Bryan Fuller’s surreal hitman fairy tale Dust Bunny debuts on HBO Max

by Awais

If you just read the plot synopsis, Hannibal and Pushing Daisies creator Bryan Fuller’s feature film directorial debut sounds a lot like Luc Besson’s 1994 film Léon: The Professional. Both feature young girls who ask a hitman who happens to live next door to kill the monster that orphaned them. But despite those similarities, Dust Bunny is nothing like Besson’s moody thriller. Fuller has instead crafted what John Wick might have looked like if it were made as a collaboration between Tim Burton and Wes Anderson. It’s a bizarre, ultra-stylish fairy tale definitely worth watching now that it’s available to stream on HBO Max.

Fuller has always had a penchant for visual flair, from the dreamy world of Pushing Daisies to the mythic scope of American Gods to the artistic kills of Hannibal. But he’s really outdone himself in Dust Bunny, which beautifully captures the feel of being trapped in a childhood nightmare. Eight-year-old Aurora (Sophie Sloan) lives in New York in a whimsically decorated apartment that feels like a fusion between a dollhouse and the eponymous building in Anderson’s The Grand Budapest Hotel. While her parents assume she just has a big imagination, Aurora is absolutely convinced there’s a monster living under her bed that will devour anyone who steps on the apartment’s floor. She finds a potential savior in her enigmatic new neighbor in unit 5B (Mads Mikkelsen).

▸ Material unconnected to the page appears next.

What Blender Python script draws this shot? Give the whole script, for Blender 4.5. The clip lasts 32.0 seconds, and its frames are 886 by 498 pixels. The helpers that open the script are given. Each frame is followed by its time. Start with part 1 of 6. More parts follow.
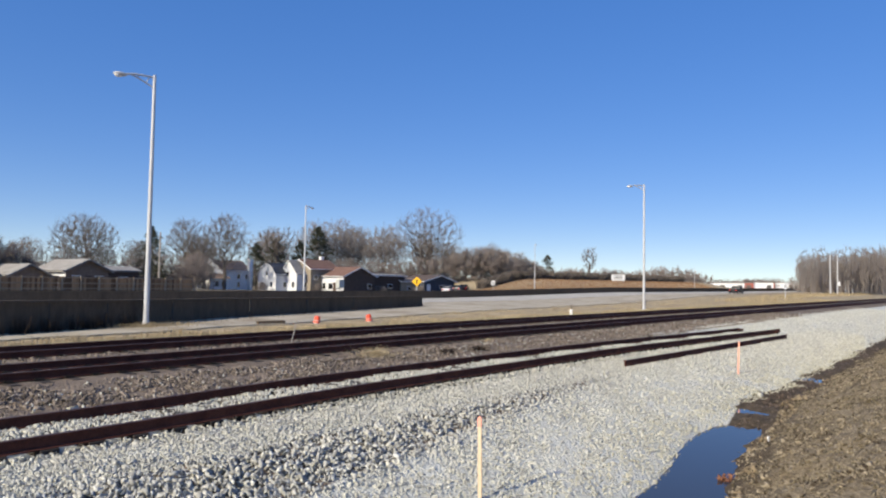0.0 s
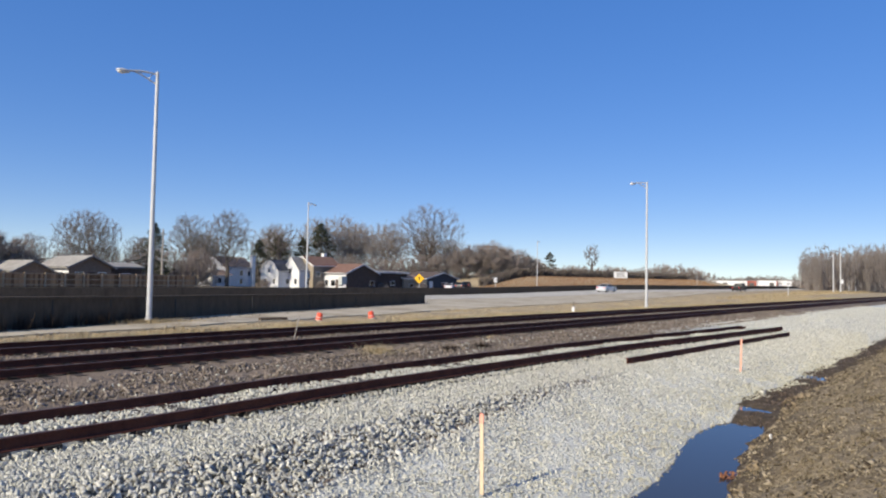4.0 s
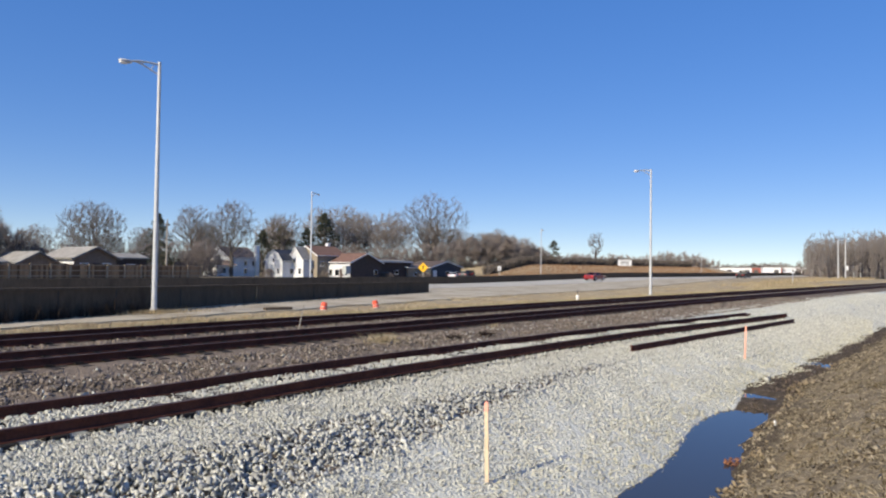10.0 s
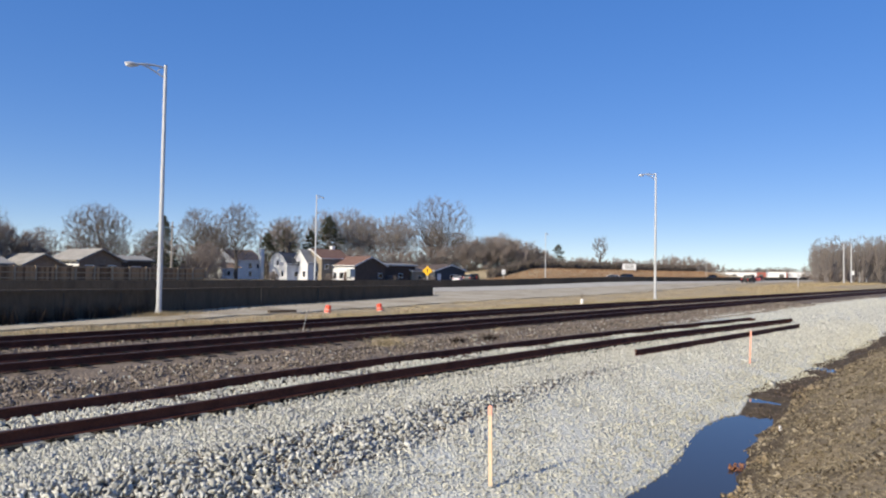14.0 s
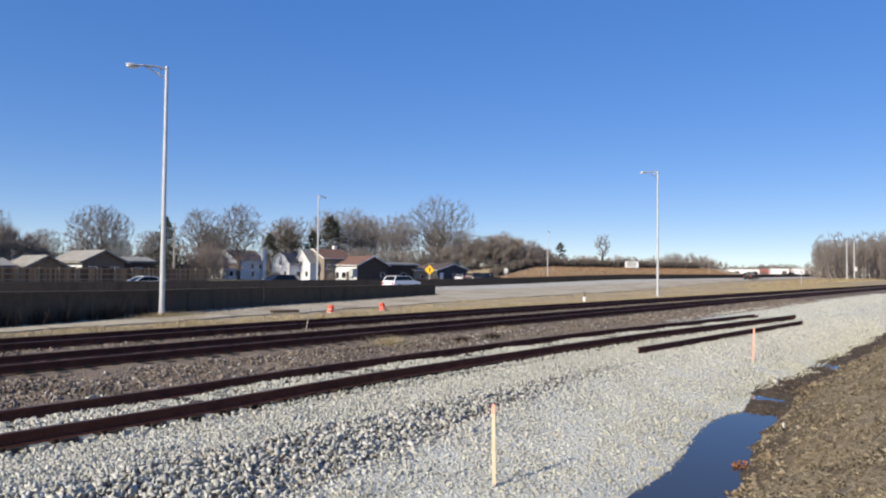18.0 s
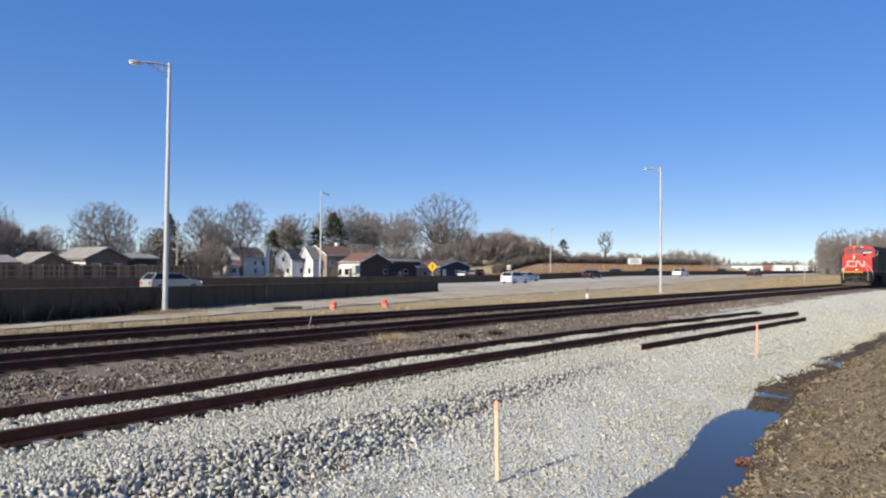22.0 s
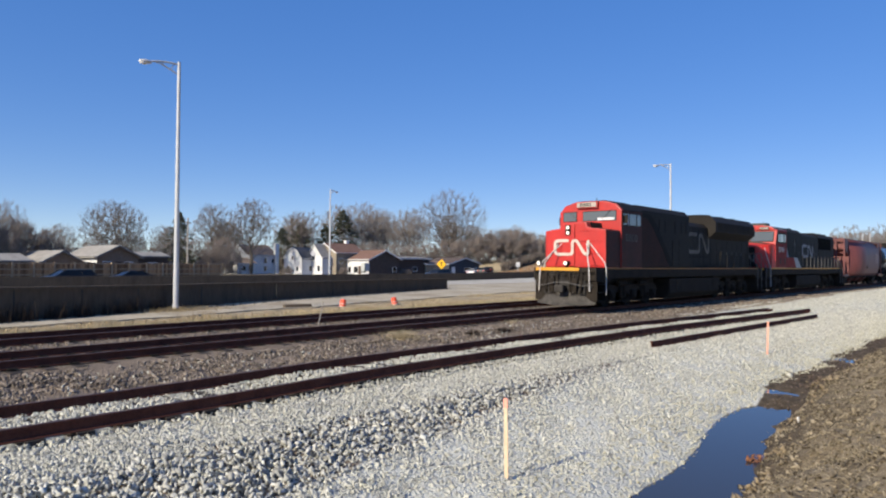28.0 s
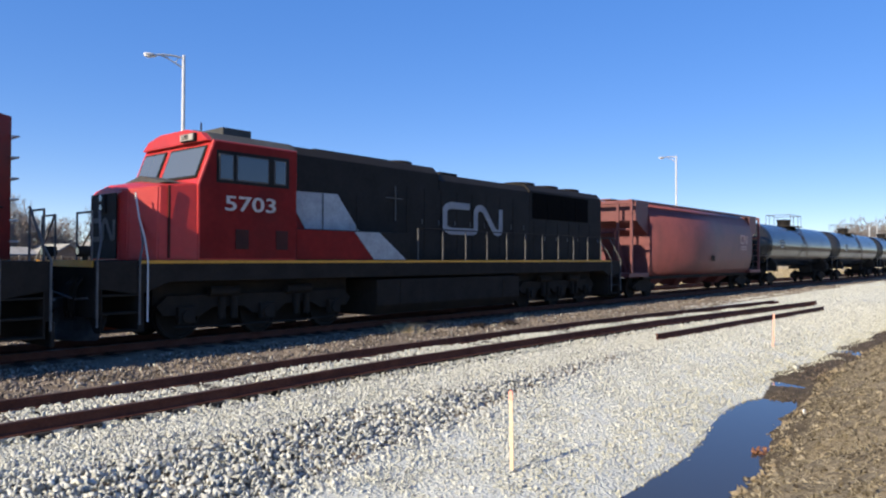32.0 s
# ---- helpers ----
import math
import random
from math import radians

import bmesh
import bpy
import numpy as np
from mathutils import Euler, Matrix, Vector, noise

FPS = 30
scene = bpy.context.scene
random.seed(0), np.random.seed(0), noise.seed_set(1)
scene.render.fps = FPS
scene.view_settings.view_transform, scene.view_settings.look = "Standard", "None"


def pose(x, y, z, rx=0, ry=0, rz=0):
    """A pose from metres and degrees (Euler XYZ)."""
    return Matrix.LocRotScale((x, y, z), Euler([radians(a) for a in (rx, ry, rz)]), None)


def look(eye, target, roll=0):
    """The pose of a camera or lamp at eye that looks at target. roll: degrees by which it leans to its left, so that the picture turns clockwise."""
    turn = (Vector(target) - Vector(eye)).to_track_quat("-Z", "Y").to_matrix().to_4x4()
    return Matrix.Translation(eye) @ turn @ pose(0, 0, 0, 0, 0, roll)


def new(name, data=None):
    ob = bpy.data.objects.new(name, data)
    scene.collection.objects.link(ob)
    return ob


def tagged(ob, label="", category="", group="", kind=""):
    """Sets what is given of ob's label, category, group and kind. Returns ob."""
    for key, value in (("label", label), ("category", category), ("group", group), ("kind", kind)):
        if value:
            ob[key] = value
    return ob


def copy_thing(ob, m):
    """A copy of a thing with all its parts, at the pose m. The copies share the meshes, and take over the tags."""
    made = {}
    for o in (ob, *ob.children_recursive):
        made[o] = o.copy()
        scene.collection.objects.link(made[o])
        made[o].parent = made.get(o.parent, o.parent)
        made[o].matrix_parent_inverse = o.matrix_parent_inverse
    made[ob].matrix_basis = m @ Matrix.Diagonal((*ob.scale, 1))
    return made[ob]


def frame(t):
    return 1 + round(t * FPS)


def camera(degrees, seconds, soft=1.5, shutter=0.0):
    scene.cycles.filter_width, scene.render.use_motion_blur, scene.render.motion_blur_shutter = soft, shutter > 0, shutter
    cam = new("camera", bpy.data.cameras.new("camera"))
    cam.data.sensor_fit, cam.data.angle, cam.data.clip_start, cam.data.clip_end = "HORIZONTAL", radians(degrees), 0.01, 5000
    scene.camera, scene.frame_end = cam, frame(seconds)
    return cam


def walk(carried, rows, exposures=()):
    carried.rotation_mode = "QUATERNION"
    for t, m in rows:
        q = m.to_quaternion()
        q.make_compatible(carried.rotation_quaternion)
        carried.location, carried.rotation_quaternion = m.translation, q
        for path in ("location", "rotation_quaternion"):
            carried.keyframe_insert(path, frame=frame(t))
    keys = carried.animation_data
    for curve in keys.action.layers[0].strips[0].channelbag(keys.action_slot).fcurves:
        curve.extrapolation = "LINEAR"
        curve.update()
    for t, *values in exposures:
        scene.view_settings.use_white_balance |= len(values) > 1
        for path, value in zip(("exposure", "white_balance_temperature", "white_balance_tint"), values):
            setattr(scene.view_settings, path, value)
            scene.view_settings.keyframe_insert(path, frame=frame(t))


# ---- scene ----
cam = camera(64.62, 32.0, soft=2.15)
EYE = (0.0, 0.0, 1.84)


def aim(turn, tilt, lean):
    """The camera standing at EYE, turned from the track line, tilted and leaning, in degrees."""
    a, b = radians(turn), radians(tilt)
    way = Vector((math.cos(a) * math.cos(b), math.sin(a) * math.cos(b), math.sin(b)))
    return look(EYE, Vector(EYE) + 10 * way, lean)


walk(cam, [
    (0, aim(37.862, 2.722, 0.927)),
    (0.5, aim(37.932, 2.725, 0.885)),
    (1, aim(38.037, 2.781, 0.898)),
    (1.5, aim(38.105, 2.855, 0.972)),
    (2, aim(38.186, 2.892, 1.252)),
    (2.5, aim(38.107, 2.870, 1.528)),
    (3, aim(38.130, 2.772, 1.144)),
    (3.5, aim(38.097, 2.602, 1.069)),
    (5.5, aim(37.979, 2.158, 0.904)),
    (6, aim(37.965, 2.019, 1.015)),
    (6.5, aim(37.920, 1.934, 0.854)),
    (7, aim(37.952, 1.791, 0.988)),
    (7.5, aim(38.019, 1.733, 0.836)),
    (8, aim(38.159, 1.737, 0.765)),
    (8.5, aim(38.236, 1.758, 0.852)),
    (9, aim(38.298, 1.703, 0.834)),
    (9.5, aim(38.358, 1.593, 0.784)),
    (10, aim(38.350, 1.564, 0.690)),
    (10.5, aim(38.386, 1.570, 0.649)),
    (11, aim(38.415, 1.587, 0.465)),
    (11.5, aim(38.452, 1.644, 0.243)),
    (12, aim(38.542, 1.665, 0.139)),
    (12.5, aim(38.562, 1.760, 0.426)),
    (13, aim(38.592, 1.847, 0.687)),
    (13.5, aim(38.683, 1.819, 0.819)),
    (14, aim(38.705, 1.836, 0.904)),
    (14.5, aim(38.755, 1.807, 0.816)),
    (16.5, aim(38.880, 1.797, 0.781)),
    (17, aim(38.838, 1.729, 0.649)),
    (17.5, aim(38.865, 1.737, 0.631)),
    (18, aim(38.883, 1.753, 0.511)),
    (18.5, aim(38.894, 1.696, 0.567)),
    (19, aim(38.930, 1.633, 0.703)),
    (19.5, aim(38.943, 1.607, 0.638)),
    (20, aim(39.011, 1.568, 0.423)),
    (20.5, aim(39.073, 1.549, 0.543)),
    (21, aim(39.128, 1.506, 0.529)),
    (21.5, aim(39.090, 1.489, 0.412)),
    (22, aim(39.105, 1.482, 0.486)),
    (22.5, aim(39.084, 1.507, 0.467)),
    (23, aim(39.038, 1.496, 0.466)),
    (23.5, aim(39.021, 1.497, 0.441)),
    (24, aim(39.004, 1.514, 0.655)),
    (24.5, aim(39.063, 1.508, 0.624)),
    (25, aim(39.164, 1.493, 0.625)),
    (25.5, aim(39.216, 1.563, 0.641)),
    (27.5, aim(39.680, 1.365, 0.473)),
    (28, aim(39.839, 1.269, 0.371)),
    (28.5, aim(39.982, 1.170, 0.255)),
    (29, aim(40.119, 1.091, 0.247)),
    (29.5, aim(40.288, 0.912, 0.208)),
    (30, aim(40.313, 0.873, 0.272)),
    (30.5, aim(40.377, 0.917, 0.318)),
    (31, aim(40.396, 0.878, 0.231)),
    (31.5, aim(40.332, 0.743, 0.233)),
    (32, aim(40.243, 0.677, 0.264)),
], exposures=[(0, 0.35), (30.0, 0.36), (30.5, 0.49), (31.0, 0.67), (32.0, 0.66)])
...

Image: Roadside Attractions

Dressed in a tracksuit, Mikkelsen might not look as stylish as Keanu Reeves, but he fills the John Wick role neatly by adopting the same flat affect that hints at emotional depth. 5B inhabits an equally weird world – he’s first seen in action murdering an entire armed gang that is manning a dragon dance puppet in a battle that involves cleavers, shuriken, and fireworks. The real action is juxtaposed with striking animation to depict how Aurora sees the fight, with 5B becoming a literal dragon slayer. Aurora heads to church (an excuse for Fuller to toss in a joyful musical number) and gleefully steals the collection plate to pay 5B’s fee.

When 5B finds evidence of foul play in Aurora’s home, he suspects her parents were killed by someone looking for him. It turns out 5B has a lot of enemies and questionable allies, each with their own ridiculous wardrobes and combat styles. A stealth assassin tries to ambush 5B in an outfit matching the wallpaper in Aurora’s apartment, while another killer uses a dragon-shaped gun to blast open a door. 5B’s handler Laverne (Sigourney Weaver) wears stilettos that double as guns. The film has a body count that would make Wick proud.

Image from Dust Bunny featuring Sigourney Weaver, Mads Mikkelsen and Sophie Sloan. The three of them sit in a cafe full to the brim with flowers. A tea set sits in front of the three of them. Image: Roadside Attractions

But while 5B assumes Aurora has accidentally gotten caught up in his ultraviolent world, he underestimates how much danger he’s gotten into by helping her. Dust Bunny resembles an early Tim Burton film – a dark fantasy that blends whimsy and genuinely disturbing visuals. In order to avoid the ominously shifting wood tiles beneath her, Aurora uses a hobby horse to paddle a giant hippo statue around the apartment, shrieking at everyone else who enters to get off the floor. Fuller powerfully captures her dread as she lies in bed and watches the creature dig a corkscrew-shaped hole in the ground before tentatively reaching out with something between a tentacle and a claw to spear a grape and drag it back below. When the creature is revealed in all its toothy glory, it looks like a monster from Maurice Sendak’s Where the Wild Things Are out for vengeance against anyone who would send their kid to bed without supper.

Fuller has already proven his genius as a TV showrunner, and Dust Bunny demonstrates the madness he’s capable of in a feature film. The twisted fairy tale has its own strange version of happily ever after, so it’s unlikely that Dust Bunny will kick off another John Wick-style franchise where Mikkelsen finds a new batch of strange hitmen to dispatch. But you should take the opportunity to watch the film at home just to enjoy the dark magic in its bizarre juxtaposition of stylish killers shooting each other and the horror of a very hungry bunny that’s the stuff of a child’s nightmare.


Dust Bunny is now streaming on HBO Max.